Essentially, joins are not as expensive as people often perceive, that 'denormalise for speed' thing is old dogma really. RDBMS were made to do joins! Normalisation, up to 3NF, is generally a good thing for your apps.
Great to know! I knew that
Great to know! I knew that that particular use was less than perfect, but I think it's usually obvious that static lists (like states of the US) can be done with Enum. I was going more for data that's *mostly* static, because with the right authentication, it can save a lot of querying.
You are absolutely right that the alter table makes the table not available; however, the alter table takes about 10 seconds, and though the database is production, it's used in spikes, so there's never been a complaint about that database being slow. For heavier usage sites, I'd agree.
I agree with most of what
I agree with most of what you say about ENUM and SET, but for the specific example you give us I strongly agree with Kolbe.
I use the ENUM type quite frequently, but only for static sets of possible values. For the SET type on the other hand almost all possible applications I found would have been better off with a normalized approach.
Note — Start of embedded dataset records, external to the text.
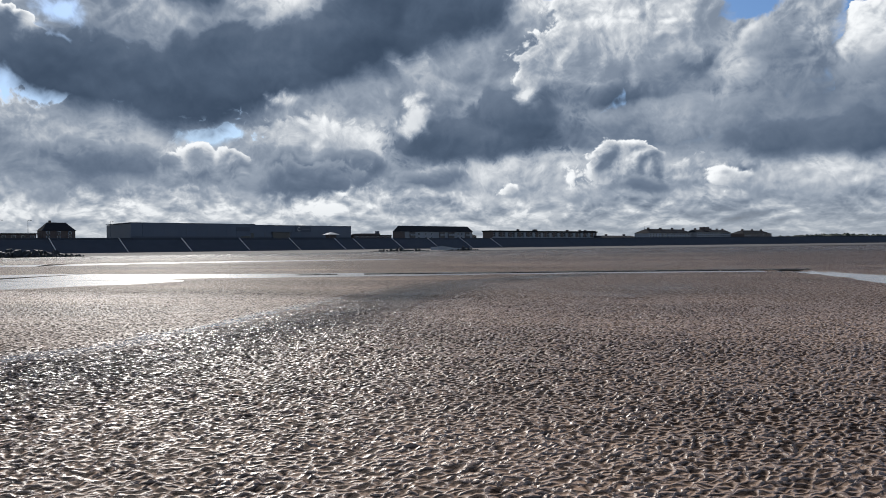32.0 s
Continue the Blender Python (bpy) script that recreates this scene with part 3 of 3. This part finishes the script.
# ---------------------------------------------------------------- sea wall and promenade
NORM, TANG = Vector((-0.363, 0.932, 0)), Vector((0.932, 0.363, 0))


def shore(s, d, z=0.0):
    """A place s metres along the wall and d metres back from the origin."""
    p = TANG * s + NORM * d
    return Vector((p.x, p.y, z))


def shore_pose(s, d, z=0.0, turn=0.0):
    return Matrix.Translation(shore(s, d, z)) @ Matrix.Rotation(math.atan2(TANG.y, TANG.x) + radians(turn), 4, "Z")


def ribbon(name, profile, stations, mat):
    """Sweep a profile of (back, height) along the shore line stations (along, shift)."""
    verts, faces, n = [], [], len(profile)
    for s, shift in stations:
        verts += [shore(s, d + shift, z) for d, z in profile]
    for i in range(len(stations) - 1):
        for j in range(n - 1):
            a = i * n + j
            faces.append((a, a + 1, a + n + 1, a + n))
    return mesh_of(name, verts, faces, mat)


STATIONS = [(s, 0) for s in range(-900, 460, 20)] + [(520, -8), (620, -30), (760, -70), (950, -140), (1300, -270), (1700, -420), (2100, -560)]
apron = tagged(new("apron", ribbon("apron", [(350, -0.9), (353, -0.1), (362, 0.5), (373, 1.5)], STATIONS, M_APRON)), "dark shingle and sand banked at the foot of the sea wall", "beach", kind="structure")
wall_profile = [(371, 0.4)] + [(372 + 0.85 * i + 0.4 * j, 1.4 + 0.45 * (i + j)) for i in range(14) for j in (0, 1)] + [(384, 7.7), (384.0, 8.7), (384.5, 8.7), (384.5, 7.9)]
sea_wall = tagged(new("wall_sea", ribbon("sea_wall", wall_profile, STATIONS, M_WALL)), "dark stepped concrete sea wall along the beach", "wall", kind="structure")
land = tagged(new("promenade", ribbon("promenade", [(384.4, 7.9), (404, 8.0), (440, 8.0), (900, 8.2), (2600, 9)], STATIONS, M_LAND)), "flat promenade and land behind the sea wall", "land", kind="structure")

BASE = 8.0                       # height of the promenade
STAIRS = (-70, -37.8, -6.2, 0.4, 30, 61.2, 91.8, 106.7, 113.1, 140.4, 172, 204, 237, 269, 301, 315, 347, 379, 411, 443, 475)
for s in STAIRS:
    bm = bmesh.new()
    m = shore_pose(s, 372.2, 1.7) @ Matrix.Rotation(math.atan2(7.0, 11.9), 4, "X")
    box(bm, -0.14, 0.14, 0, 13.6, -0.25, 0.16, m)
    part("stair_edge", bm, M_CONC, sea_wall, "pale concrete edge of steps")


def windows(parent, spots, w, h, y=-0.06, mat=None, sill=True):
    """Window panes, each with a frame and sill, at (x, z) on a front wall."""
    for x, z in spots:
        f = part("window", boxed(x - w / 2 - 0.1, x + w / 2 + 0.1, y - 0.02, y + 0.1, z - h / 2 - 0.1, z + h / 2 + 0.1), M_WHITE, parent)
        part("pane", boxed(x - w / 2, x + w / 2, y - 0.06, y - 0.02, z - h / 2, z + h / 2), mat or M_GLASS, f)


# retail sheds
def shed(s0, s1, d, top, label, dark_end=0.0, depth=40):
    L = s1 - s0
    ob = thing("retail_warehouse", shore_pose(s0, d, BASE), label, "warehouse", "retail sheds")
    H = top - BASE
    part("body", boxed(0.3, L - 0.3, 0.3, depth, 0, H - 0.6), M_CLAD_D, ob)
    part("plinth", boxed(0.1, L - 0.1, 0.05, 0.35, 0, 1.9), M_CLAD_D, ob, "dark base band")
    n = max(4, int(L / 6))
    for i in range(n):
        a, b = L * i / n, L * (i + 1) / n
        dark = b <= dark_end and i > n * 0.1
        part("cladding_panel", boxed(a + 0.04, b - 0.04, 0, 0.22, 1.9, H - 0.25), M_CLAD_D if dark else M_CLAD, ob)
    part("roof_edge", boxed(-0.15, L + 0.15, -0.12, depth, H - 0.25, H), M_CLAD_D, ob)
    return ob


big = shed(187.5, 261, 408, 17.4, "long grey metal-clad retail shed with a dark base", 0, 35)
for x, w, h in ((67, 6, 2.2), (71.5, 2, 4)):
    part("loading_door", boxed(x - w / 2, x + w / 2, -0.08, 0, 0.1, h), M_GLASS, big)
part("sign_board", boxed(61, 70, -0.12, 0, 5.0, 7.4), M_CLAD_D, big, "dark sign board")
small = shed(261.3, 333, 409, 17.0, "grey metal-clad retail shed with a dark glazed entrance")
part("entrance", boxed(12, 24, -0.4, 0, 0.2, 4.6), M_GLASS, small, "dark glazed entrance")
part("canopy", boxed(11, 25, -2.4, 0, 4.6, 5.0), M_CLAD_D, small)
sign = part("sign_board", boxed(28, 40, -0.25, 0, 4.9, 8.3), M_CLAD_D, small, "dark sign board with pale emblem")
bm = bmesh.new()
for i in range(18):
    a, b = math.tau * (0.12 + 0.76 * i / 18), math.tau * (0.12 + 0.76 * (i + 1) / 18)
    vs = [bm.verts.new((31 + r * math.cos(t), -0.27, 6.6 + r * math.sin(t))) for r, t in ((0.85, a), (1.25, a), (1.25, b), (0.85, b))]
    bm.faces.new(vs)
part("emblem", bm, M_CONC, sign)
part("letter_bar", boxed(33.2, 38.8, -0.29, -0.25, 6.2, 7.0), M_CLAD, sign)

# kiosk with a pale canopy on the sea wall
kiosk = thing("kiosk", shore_pose(303, 388, BASE), "small kiosk under a pale peaked canopy on the promenade", "kiosk")
part("cabin", boxed(-2.6, 2.6, 0, 4, 0, 2.6), M_BRICK, kiosk)
bm = bmesh.new()
bmesh.ops.create_cone(bm, cap_ends=True, segments=4, radius1=5.6, radius2=0.4, depth=1.5, matrix=Matrix.Translation((0, 2, 3.6)) @ Matrix.Rotation(radians(45), 4, "Z"))
part("canopy", bm, M_CONC, kiosk, "pale canopy")
for x in (-3.4, 3.4):
    part("post", rod(0.08, 0.08, 0, 3, 6, x, -1.2), M_STEEL, kiosk)

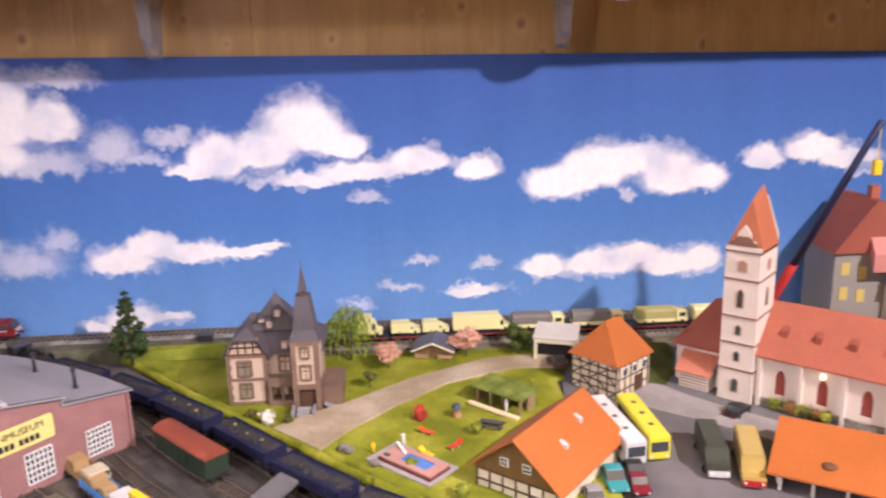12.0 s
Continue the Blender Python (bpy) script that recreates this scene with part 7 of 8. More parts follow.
# ---- car train on the front track ----
def flat_car(y, length):
    x, _, z, a = at_y(FRONTLINE, y)
    t = thing("car_carrier_wagon", x, y, z, a, "black flat wagon with reddish frame carrying lorries", "flat wagon", "car carrier wagons")
    s = Shape()
    s.box(-0.014, 0.014, -length / 2, length / 2, 0.008, 0.0105, 0.0004)
    part("deck", s, black, t)
    s = Shape()
    s.box(-0.0146, -0.014, -length / 2, length / 2, 0.0068, 0.0098)
    s.box(0.014, 0.0146, -length / 2, length / 2, 0.0068, 0.0098)
    part("sole_bar", s, mat("red_oxide", (0.2, 0.035, 0.03), 0.6), t)
    bogies(t, length, 0.0046)
    couplers(t, length, 0.0085)
    return x, z + 0.0105
pale_lemon = mat("pale_lemon", (0.78, 0.76, 0.38), 0.5, vary=0.06)
tarp_grey = mat("tarp_grey", (0.2, 0.19, 0.18), 0.7, vary=0.15)
tarp_olive = mat("tarp_olive", (0.42, 0.4, 0.16), 0.7, vary=0.12)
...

You can still find two examples where I found a SET very useful in my blog post at http://www.futhark.ch/mysql/109.html
This is *not* a very good
This is *not* a very good use for ENUM. Having to alter table every time you add a new value is *not* a good idea. This requires a user with elevated privileges to be able to access the database on behalf of an unprivileged user, which is *not* a good idea.
Your example is a typical example of when ENUM should *not* be used. Doing ALTER table each time you need to add or change a solicitation-type makes the table unavailable for other use.
ENUM is suited for applications where the possible values rarely or never change. For example... gender, truth, smoking preference, etc. Building your application in such a way that tables need to regularly be altered is not fantastically extensible, as that can take inordinately long on large tables.
This seems an ideal case of when *not* to use ENUM.